_TASK PROMPT:_ Exactly retype the lines of the material from its first line to the line with "of a camera", including both.
######
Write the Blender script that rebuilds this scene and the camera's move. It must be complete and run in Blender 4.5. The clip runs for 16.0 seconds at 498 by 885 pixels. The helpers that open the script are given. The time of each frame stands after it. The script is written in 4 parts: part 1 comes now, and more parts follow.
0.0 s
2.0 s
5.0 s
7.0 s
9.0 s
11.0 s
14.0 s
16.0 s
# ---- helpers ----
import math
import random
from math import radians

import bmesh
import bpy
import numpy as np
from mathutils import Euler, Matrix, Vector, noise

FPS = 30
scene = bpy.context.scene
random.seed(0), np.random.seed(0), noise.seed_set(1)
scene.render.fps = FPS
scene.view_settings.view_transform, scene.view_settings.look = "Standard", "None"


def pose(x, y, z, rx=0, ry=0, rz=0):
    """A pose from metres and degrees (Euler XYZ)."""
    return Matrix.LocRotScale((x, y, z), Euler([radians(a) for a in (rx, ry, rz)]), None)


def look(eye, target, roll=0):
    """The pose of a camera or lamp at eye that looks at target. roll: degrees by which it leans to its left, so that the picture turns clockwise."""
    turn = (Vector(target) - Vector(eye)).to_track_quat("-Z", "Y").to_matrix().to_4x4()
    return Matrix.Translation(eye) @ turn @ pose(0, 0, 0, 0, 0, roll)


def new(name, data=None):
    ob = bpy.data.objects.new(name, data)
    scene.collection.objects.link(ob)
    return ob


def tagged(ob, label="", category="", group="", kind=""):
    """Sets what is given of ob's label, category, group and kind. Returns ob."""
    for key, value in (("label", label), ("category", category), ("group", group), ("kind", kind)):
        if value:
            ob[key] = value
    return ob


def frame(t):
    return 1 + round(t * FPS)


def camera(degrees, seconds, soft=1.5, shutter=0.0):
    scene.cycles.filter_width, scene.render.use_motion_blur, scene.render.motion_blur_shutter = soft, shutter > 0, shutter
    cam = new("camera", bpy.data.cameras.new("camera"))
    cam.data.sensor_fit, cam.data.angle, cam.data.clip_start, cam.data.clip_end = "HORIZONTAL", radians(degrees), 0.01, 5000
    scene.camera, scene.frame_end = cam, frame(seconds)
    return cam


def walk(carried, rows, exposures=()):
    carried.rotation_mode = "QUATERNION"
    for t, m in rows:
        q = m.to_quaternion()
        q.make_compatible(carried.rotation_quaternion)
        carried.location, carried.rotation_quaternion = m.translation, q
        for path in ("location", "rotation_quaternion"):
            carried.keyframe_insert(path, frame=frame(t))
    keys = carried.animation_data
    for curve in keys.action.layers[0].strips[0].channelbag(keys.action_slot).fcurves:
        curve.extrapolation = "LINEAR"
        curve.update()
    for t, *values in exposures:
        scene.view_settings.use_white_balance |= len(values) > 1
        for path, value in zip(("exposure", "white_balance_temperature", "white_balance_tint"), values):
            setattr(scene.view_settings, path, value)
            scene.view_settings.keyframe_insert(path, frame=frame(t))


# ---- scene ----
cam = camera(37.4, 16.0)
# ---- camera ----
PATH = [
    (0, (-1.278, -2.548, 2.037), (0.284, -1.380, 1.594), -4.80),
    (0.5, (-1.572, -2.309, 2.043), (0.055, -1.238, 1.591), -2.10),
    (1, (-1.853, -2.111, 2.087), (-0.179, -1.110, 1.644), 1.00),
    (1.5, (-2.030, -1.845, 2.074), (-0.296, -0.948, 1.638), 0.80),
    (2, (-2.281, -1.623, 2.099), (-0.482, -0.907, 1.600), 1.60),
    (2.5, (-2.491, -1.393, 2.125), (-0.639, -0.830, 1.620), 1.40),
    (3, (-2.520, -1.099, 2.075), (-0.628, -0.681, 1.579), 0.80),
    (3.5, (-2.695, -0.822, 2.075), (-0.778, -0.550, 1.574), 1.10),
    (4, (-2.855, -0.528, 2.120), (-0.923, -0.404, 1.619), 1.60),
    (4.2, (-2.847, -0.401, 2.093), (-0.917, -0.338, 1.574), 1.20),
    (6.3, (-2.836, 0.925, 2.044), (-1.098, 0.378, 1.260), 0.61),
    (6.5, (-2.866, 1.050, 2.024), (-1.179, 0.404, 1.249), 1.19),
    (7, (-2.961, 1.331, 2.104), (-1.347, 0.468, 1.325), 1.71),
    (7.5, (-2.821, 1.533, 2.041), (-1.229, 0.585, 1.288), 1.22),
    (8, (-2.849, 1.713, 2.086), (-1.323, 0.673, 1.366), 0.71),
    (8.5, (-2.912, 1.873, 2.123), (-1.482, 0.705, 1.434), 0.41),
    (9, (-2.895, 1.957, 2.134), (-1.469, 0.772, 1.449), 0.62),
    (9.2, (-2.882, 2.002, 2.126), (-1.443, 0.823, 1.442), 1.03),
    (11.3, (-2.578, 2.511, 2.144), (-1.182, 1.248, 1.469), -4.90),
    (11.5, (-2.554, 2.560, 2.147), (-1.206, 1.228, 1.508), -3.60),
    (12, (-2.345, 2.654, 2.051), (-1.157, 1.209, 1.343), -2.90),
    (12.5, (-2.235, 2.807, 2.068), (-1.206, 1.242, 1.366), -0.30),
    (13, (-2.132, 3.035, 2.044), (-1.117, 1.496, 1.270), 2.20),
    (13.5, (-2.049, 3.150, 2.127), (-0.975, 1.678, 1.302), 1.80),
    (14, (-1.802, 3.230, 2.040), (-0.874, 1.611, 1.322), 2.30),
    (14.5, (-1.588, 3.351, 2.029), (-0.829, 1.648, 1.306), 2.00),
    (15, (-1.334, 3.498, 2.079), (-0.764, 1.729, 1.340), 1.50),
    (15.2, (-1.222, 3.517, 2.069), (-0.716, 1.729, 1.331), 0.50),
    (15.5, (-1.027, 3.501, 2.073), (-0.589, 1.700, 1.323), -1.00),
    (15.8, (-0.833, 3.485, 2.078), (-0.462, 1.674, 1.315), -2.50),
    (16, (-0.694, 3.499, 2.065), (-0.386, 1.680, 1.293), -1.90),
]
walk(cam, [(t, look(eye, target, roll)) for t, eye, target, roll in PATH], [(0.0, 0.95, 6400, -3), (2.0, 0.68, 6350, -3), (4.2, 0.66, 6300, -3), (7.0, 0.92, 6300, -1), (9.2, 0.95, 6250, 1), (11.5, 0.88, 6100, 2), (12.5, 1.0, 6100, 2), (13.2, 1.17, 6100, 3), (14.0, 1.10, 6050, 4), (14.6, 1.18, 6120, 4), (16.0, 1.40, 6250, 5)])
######
_EXPECTED ANSWER:_
Write the Blender script that rebuilds this scene and the camera's move. It must be complete and run in Blender 4.5. The clip runs for 16.0 seconds at 498 by 885 pixels. The helpers that open the script are given. The time of each frame stands after it. The script is written in 4 parts: part 1 comes now, and more parts follow.
0.0 s
2.0 s
5.0 s
7.0 s
9.0 s
11.0 s
14.0 s
16.0 s
# ---- helpers ----
import math
import random
from math import radians

import bmesh
import bpy
import numpy as np
from mathutils import Euler, Matrix, Vector, noise

FPS = 30
scene = bpy.context.scene
random.seed(0), np.random.seed(0), noise.seed_set(1)
scene.render.fps = FPS
scene.view_settings.view_transform, scene.view_settings.look = "Standard", "None"


def pose(x, y, z, rx=0, ry=0, rz=0):
    """A pose from metres and degrees (Euler XYZ)."""
    return Matrix.LocRotScale((x, y, z), Euler([radians(a) for a in (rx, ry, rz)]), None)


def look(eye, target, roll=0):
    """The pose of a camera or lamp at eye that looks at target. roll: degrees by which it leans to its left, so that the picture turns clockwise."""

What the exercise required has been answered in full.